Bear in mind that holiday traditions, and even religious songs are often borrowed from older/other religions. Before someone reading this takes offense, bear in mind that many aspects of Christmas festivity where first borrowed from the pagans.
I can’t see any good reason for someone to take offense at “paganizing” Christmas carols. Of course, after I think about it for a bit, I can’t see the point in doing it at all . . .
Yes, a lot of Christmas, and Christian, practices come from Pagan and other traditions. Even a lot of the songs that are sung for Christmas are loosely adapted or unadapted Pagan songs. However, not only is borrowing okay, sometimes the borrower does it better.
I’m not ashamed to enjoy singing Christmas carols. Even the ones that are really Christian don’t offend me (although most of the ones that are just plain bad I avoid regardless of content, like “Jingle Bell Rock”). The majesty of the powerful chords, the magic of the swelling harmonies, I think it’s one of the best-honored forms of vocal music left in our society. There is not only not a need to “paganize” these songs, it’s a good idea not to do it, since changing the words often changes the quality of the entire piece.

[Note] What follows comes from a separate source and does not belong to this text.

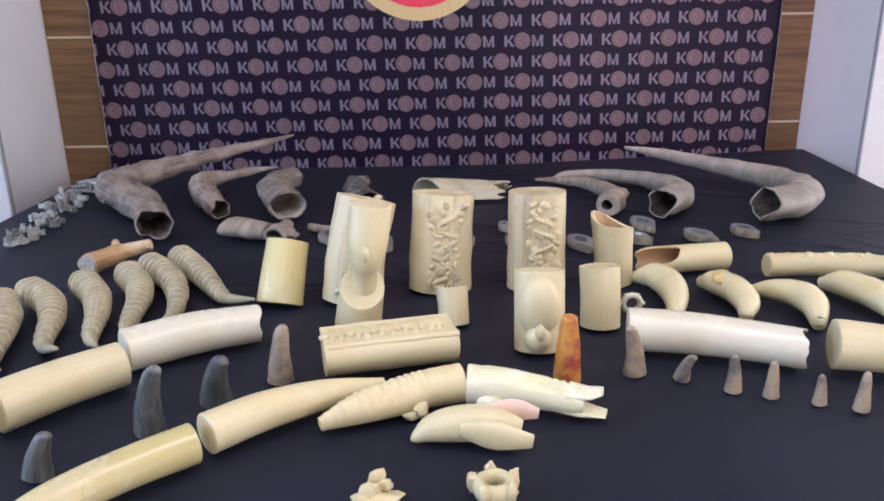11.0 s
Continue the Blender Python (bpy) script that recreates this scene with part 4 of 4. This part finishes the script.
low = min(v[2] for v in nut.v)
nut.v = [(x, y, z + TOP + 0.0008 - low) for x, y, z in nut.v]
thing("ivory_nut", "small white ivory ring with a scalloped edge", "ring", geo=nut, material=IVORY_PALE)


def loft(geo, rows, m=32):
    """Stacked ellipses (x, y, z, half width, half depth), smoothed, closed at both ends."""
    q, _ = sweep(rows, n=40, m=m, up=(0, 1, 0))
    geo.add(q.v, q.f, q.uv)


# bust: slanted tusk base, neck, plain head and a flat-topped cap
g = Geo()
q, _ = sweep([(0.551, -0.042, TOP + 0.001, 0.040, 0.037), (0.555, -0.044, TOP + 0.03, 0.039, 0.036), (0.562, -0.046, TOP + 0.072, 0.037, 0.034)], n=14, m=36, up=(0, 1, 0), trim1=lambda t: 0.026 * math.sin(t))
g.add(q.v, q.f, q.uv)
loft(g, [(0.562, -0.034, TOP + 0.055, 0.024, 0.024), (0.566, -0.044, TOP + 0.088, 0.021, 0.021), (0.569, -0.054, TOP + 0.116, 0.021, 0.023), (0.572, -0.066, TOP + 0.128, 0.026, 0.028), (0.574, -0.068, TOP + 0.150, 0.032, 0.032), (0.577, -0.067, TOP + 0.174, 0.034, 0.032), (0.579, -0.065, TOP + 0.192, 0.034, 0.031), (0.581, -0.064, TOP + 0.212, 0.034, 0.030), (0.582, -0.064, TOP + 0.220, 0.034, 0.029)])
blob(g, (0.573, -0.098, TOP + 0.146), (0.006, 0.008, 0.014), (0.25, 0, 0), n=12, m=8)
thing("carved_bust", "plain cream ivory bust on a slanted tusk base", "sculpture", geo=g, material=IVORY)

# cylinder with a plain bulging carved form
g = Geo()
loft(g, [(0.847, -0.150, TOP + 0.001, 0.040, 0.034), (0.847, -0.140, TOP + 0.065, 0.040, 0.034), (0.847, -0.127, TOP + 0.124, 0.040, 0.034)])
blob(g, (0.842, -0.163, TOP + 0.075), (0.034, 0.028, 0.052), (0.12, 0, -0.1), n=22, m=16)
blob(g, (0.839, -0.182, TOP + 0.030), (0.021, 0.018, 0.021), n=16, m=10)
blob(g, (0.840, -0.195, TOP + 0.046), (0.008, 0.009, 0.014), n=12, m=8)
for k in range(9):
    blob(g, (0.822 + 0.005 * k, -0.168 - 0.003 * math.sin(k / 8 * math.pi), TOP + 0.110 - 0.006 * math.sin(k / 8 * math.pi)), (0.0022, 0.006, 0.006), n=8, m=6)
thing("carved_cylinder", "plain cream ivory cylinder with a bulging carved front", "sculpture", geo=g, material=IVORY)

# lying half cylinder with animal relief along its ridge
relief = lying("carved_half_tusk", "lying cream ivory half tusk carved with a row of figures", [(0.515, -0.221, 0.786, 0.046, 0.034), (0.574, -0.209, 0.786, 0.045, 0.034), (0.637, -0.194, 0.786, 0.045, 0.035), (0.707, -0.178, 0.786, 0.044, 0.036)], IVORY, category="carved tusk", n=24, m=48, rough=0.02, shape=lambda t: (math.cos(t), min(math.sin(t), 0.66)))
rnd = random.Random(5)
for k in range(5):
    g = Geo()
    cx, cy = 0.534 + 0.036 * k, -0.218 + 0.0085 * k
    blob(g, (cx, cy + 0.006, 0.809), (0.018, 0.012, 0.007), (0.3, 0, 0.15), n=14, m=8, rough=0.3, seed=k)
    blob(g, (cx - 0.017, cy - 0.005, 0.810), (0.008, 0.008, 0.006), n=10, m=6, rough=0.3, seed=k)
    blob(g, (cx + 0.010, cy - 0.012, 0.809), (0.005, 0.010, 0.005), (0.5, 0, 0.2), n=8, m=6)
    blob(g, (cx - 0.004, cy - 0.013, 0.809), (0.005, 0.009, 0.005), (0.5, 0, -0.1), n=8, m=6)
    part("carving", g, IVORY, relief)
for off in (-0.033, 0.033):
    q, _ = sweep([(0.515 - 0.22 * off, -0.221 + off, 0.807, 0.005, 0.005), (0.611 - 0.22 * off, -0.200 + off, 0.807, 0.005, 0.005), (0.707 - 0.22 * off, -0.178 + off, 0.807, 0.005, 0.005)], n=14, m=10, rough=0.3, freq=50)
    part("border", q, IVORY, relief)

# carved reptile-like pieces
g, _ = sweep([(0.713, -0.313, 0.778, 0.027, 0.027), (0.673, -0.323, 0.777, 0.026, 0.026), (0.631, -0.340, 0.775, 0.026, 0.025), (0.578, -0.364, 0.772, 0.021, 0.021), (0.528, -0.389, 0.764, 0.006, 0.010)], n=80, m=26, end="tip", disp=lambda u, t: (0.05 * math.sin(u * 120) * max(0, math.sin(t)) if u > 0.3 else 0.01 * math.sin(u * 60)))
blob(g, (0.658, -0.354, 0.763), (0.011, 0.014, 0.011), rough=0.4)
blob(g, (0.645, -0.361, 0.757), (0.012, 0.006, 0.006), rough=0.4)
low = min(v[2] for v in g.v)
g.v = [(x, y, z + TOP + 0.0008 - low) for x, y, z in g.v]
thing("carved_reptile", "cream ivory carving shaped as a scaly reptile tail", "sculpture", geo=g, material=IVORY)
g, _ = sweep([(0.722, -0.319, 0.778, 0.027, 0.027), (0.767, -0.325, 0.777, 0.025, 0.026), (0.816, -0.340, 0.774, 0.022, 0.023), (0.855, -0.356, 0.771, 0.020, 0.020), (0.872, -0.361, 0.769, 0.018, 0.016)], n=50, m=26, rough=0.05, freq=60)
for z0, z1, dx in ((0.783, 0.788, 0.040), (0.758, 0.757, 0.046)):
    q, _ = sweep([(0.853, -0.352, z0, 0.019, 0.008), (0.875, -0.362, z0, 0.018, 0.006), (0.853 + dx, -0.352 - dx * 0.42, z1, 0.013, 0.004)], n=16, m=18, rough=0.15, freq=80)
    g.add(q.v, q.f, q.uv)
blob(g, (0.750, -0.350, 0.764), (0.020, 0.010, 0.011), (0, 0, -0.2), n=14, m=9)
for k in range(8):
    blob(g, (0.787 + 0.010 * k, -0.325 - 0.0035 * k, 0.797 - 0.0012 * k), (0.005, 0.004, 0.004), n=7, m=5)
low = min(v[2] for v in g.v)
g.v = [(x, y, z + TOP + 0.0008 - low) for x, y, z in g.v]
thing("carved_reptile", "pale greenish ivory carving shaped as an open-jawed reptile", "sculpture", geo=g, material=IVORY_GREEN)
insect = thing("carved_insect", "cream ivory carving with folded wing-like plates", "sculpture", at=(0.713, -0.418, TOP))
g, _ = sweep([(0.645, -0.417, 0.756, 0.005, 0.005), (0.673, -0.411, 0.768, 0.019, 0.018), (0.713, -0.410, 0.773, 0.024, 0.023), (0.751, -0.413, 0.772, 0.021, 0.021), (0.780, -0.420, 0.767, 0.012, 0.014)], n=36, m=24, start="tip")
part("body", g, IVORY, insect)
q, _ = sweep([(0.706, -0.433, 0.778, 0.006, 0.010), (0.746, -0.442, 0.773, 0.007, 0.019), (0.791, -0.445, 0.766, 0.004, 0.010)], n=16, m=16)
part("wing_plate", q, IVORY, insect)
q, _ = sweep([(0.734, -0.403, 0.784, 0.006, 0.010), (0.774, -0.400, 0.784, 0.006, 0.016), (0.804, -0.403, 0.780, 0.004, 0.008)], n=16, m=16)
part("wing_plate", q, CUT_PINK, insect, "pinkish wing-like plate")

# two small carved fragments
g = Geo()
rnd = random.Random(3)
blob(g, (0.604, -0.540, TOP + 0.0075), (0.029, 0.021, 0.0072), (0, 0, 0.3), n=16, m=8, rough=0.5, seed=4.0)
for dx, dy, dz, s in ((-0.004, 0.002, 0.018, 0.012), (0.013, 0.008, 0.022, 0.009), (0.004, 0.010, 0.032, 0.0085), (-0.014, -0.008, 0.014, 0.008)):
    blob(g, (0.604 + dx, -0.540 + dy, TOP + dz), (s, s * 0.6, s * 1.15), (rnd.random(), rnd.random(), rnd.random()), n=12, m=9, rough=0.45, seed=s * 900)
thing("ivory_fragment", "knobbly pink cream carved ivory fragment", "carving", geo=g, material=IVORY)
g = Geo()
ring_rows = [(0.737 + 0.018 * math.cos(a), -0.530 + 0.016 * math.sin(a), 0.766, 0.007, 0.012) for a in [2 * math.pi * k / 14 for k in range(15)]]
q, _ = sweep(ring_rows, n=44, m=12, rough=0.2, freq=70)
g.add(q.v, q.f, q.uv)
for k in range(5):
    a = k * 1.257 + 0.4
    blob(g, (0.737 + 0.025 * math.cos(a), -0.530 + 0.022 * math.sin(a), 0.770), (0.007, 0.007, 0.013), n=8, m=6, rough=0.5, seed=k)
low = min(v[2] for v in g.v)
g.v = [(x, y, z + TOP + 0.0008 - low) for x, y, z in g.v]
thing("ivory_fragment", "small cream ivory ring with carved knobs", "carving", geo=g, material=IVORY)

# upright horn tips: base x, y, half base, height, bend dx, dy, label
TIPS = [
    (0.452, -0.238, 0.02, 0.09, 0.01, -0.004, "tall brown horn tip standing on its sawn base"),
    (0.306, -0.369, 0.021, 0.11, 0.033, -0.04, "tall grey horn tip standing on its sawn base"),
    (0.372, -0.295, 0.023, 0.084, 0.027, -0.042, "broad dark grey horn tip with a blunt bent end"),
    (0.974, -0.243, 0.017, 0.084, -0.018, -0.022, "brown hooked horn tip standing upright"),
    (1.037, -0.265, 0.0125, 0.046, 0.008, -0.022, "short grey horn tip leaning over"),
    (1.097, -0.304, 0.0125, 0.06, -0.009, -0.01, "small brown grey horn tip standing upright"),
    (1.142, -0.323, 0.0115, 0.057, -0.005, -0.008, "small grey horn tip standing upright"),
    (1.198, -0.347, 0.0102, 0.044, -0.002, 0, "tiny pale grey horn tip standing upright"),
    (1.245, -0.366, 0.0115, 0.056, 0.001, 0, "small tan grey horn tip standing upright"),
    (0.127, -0.537, 0.023, 0.076, 0.032, -0.01, "broad grey horn tip standing on its sawn base"),
    (0.207, -0.462, 0.019, 0.058, 0.02, -0.004, "low grey horn tip standing on its sawn base"),
]
for k, (x, y, r, h, dx, dy, label) in enumerate(TIPS):
    rows = [(x, y, TOP + 0.001, r, r * 0.85), (x + dx * 0.15, y + dy * 0.2, TOP + h * 0.4, r * 0.76, r * 0.68), (x + dx * 0.6, y + dy * 0.62, TOP + h * 0.8, r * 0.55, r * 0.48), (x + dx * 0.92, y + dy * 0.92, TOP + h * 0.95, r * 0.40, r * 0.34), (x + dx, y + dy, TOP + h, r * 0.2, r * 0.17)]
    g, _ = sweep(rows, n=24, m=22, up=(0, 1, 0), end="tip", rough=0.08, freq=60, seed=k)
    thing("horn_tip", label, "horn tip", "upright horn tips", geo=g, material=TIP_BLACK if "dark" in label or "grey horn tip standing on its" in label else TIP_DARK)
for x0, y0, x1, y1, r0, r1, label in ((1.289, -0.411, 1.310, -0.421, 0.011, 0.009, "tiny grey horn nub lying on the cloth"), (1.360, -0.436, 1.396, -0.407, 0.0135, 0.009, "small brown grey horn stub lying on its side")):
    horn("horn_stub", label, [(x0, y0, 0.765, r0, r0), ((x0 + x1) / 2, (y0 + y1) / 2, 0.765, (r0 + r1) / 2, (r0 + r1) / 2), (x1, y1, 0.765, r1, r1)], TIP_DARK, category="horn tip", n=12, m=18, rough=0.12, freq=60)

# crumbs of horn and dust on the cloth
g, rnd = Geo(), random.Random(21)
for cx, cy, spread, count in ((0.74, 0.775, 0.05, 26), (0.50, 0.66, 0.05, 10), (0.80, 0.55, 0.22, 10), (-0.31, 0.72, 0.08, 24)):
    for k in range(count):
        r = rnd.uniform(0.0005, 0.0014)
        x, y = rnd.gauss(cx, spread), rnd.gauss(cy, spread * 0.6)
        blob(g, (x, y, TOP - 0.0035 + 0.0056 * math.tanh(crease(x, y) / 0.0056) + r * 0.3), (r * rnd.uniform(1, 2), r, r * 0.6), (0, 0, rnd.uniform(0, 3.1)), n=6, m=4, rough=0.5, seed=k)
thing("crumbs", "tiny pale crumbs of horn scattered on dark cloth", "crumbs", kind="stuff", geo=g, material=CHIP)

# ---- floor tiles ----
STEP = 0.45
tile = {}
i = 0
for ix in range(int((ROOM_R - ROOM_L) / STEP) + 1):
    for iy in range(int((BACK_Y - ROOM_Y) / STEP) + 1):
        x0, y0 = ROOM_L + ix * STEP, ROOM_Y + iy * STEP
        x1, y1 = min(x0 + STEP, ROOM_R), min(y0 + STEP, BACK_Y)
        w, d = round(x1 - x0, 3), round(y1 - y0, 3)
        if w < 0.03 or d < 0.03:
            continue
        if (w, d) not in tile:
            tile[w, d] = box(Geo(), 0.0015, w - 0.0015, 0.0015, d - 0.0015, -0.008, 0.0).mesh("tile", TILE)
        ob = new("tile", tile[w, d])
        ob.location = (x0, y0, FLOOR)
        ob.parent = floor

In addition to monkeying with success, I don’t understand why any religion would want to have something like Christmas. Despite the fact that it has importance (although only importance) in the Christian faith, it is completely embattled by secular forces that seek to make it into a day that is marketed by way of various live-action and animated specials that preach the importance of giving while pushing the importance of getting. “Keep Christ in Christmas” is not a fight I think would be easy to wage over Yule or Hanukkah; for one thing, I don’t know what catchphrase we could use for either of those faiths in order to defend the sanctity of our holy days in the darkness. Christianity has a pretty good marketing department, so let them take one for the team.
We Pagans know where Christmas trees came from (yes, for some reason we like to lay claim to the tradition of killing trees solely to watch them wither in our homes), and like to point out that most, if not all, Christian holy days were deliberately overlaid on various ancient festivals. That’s fine. But let Christmas carols stay Christmas carols. They sound really good, have a great message, and are better than they would be if we tried to “reclaim” them.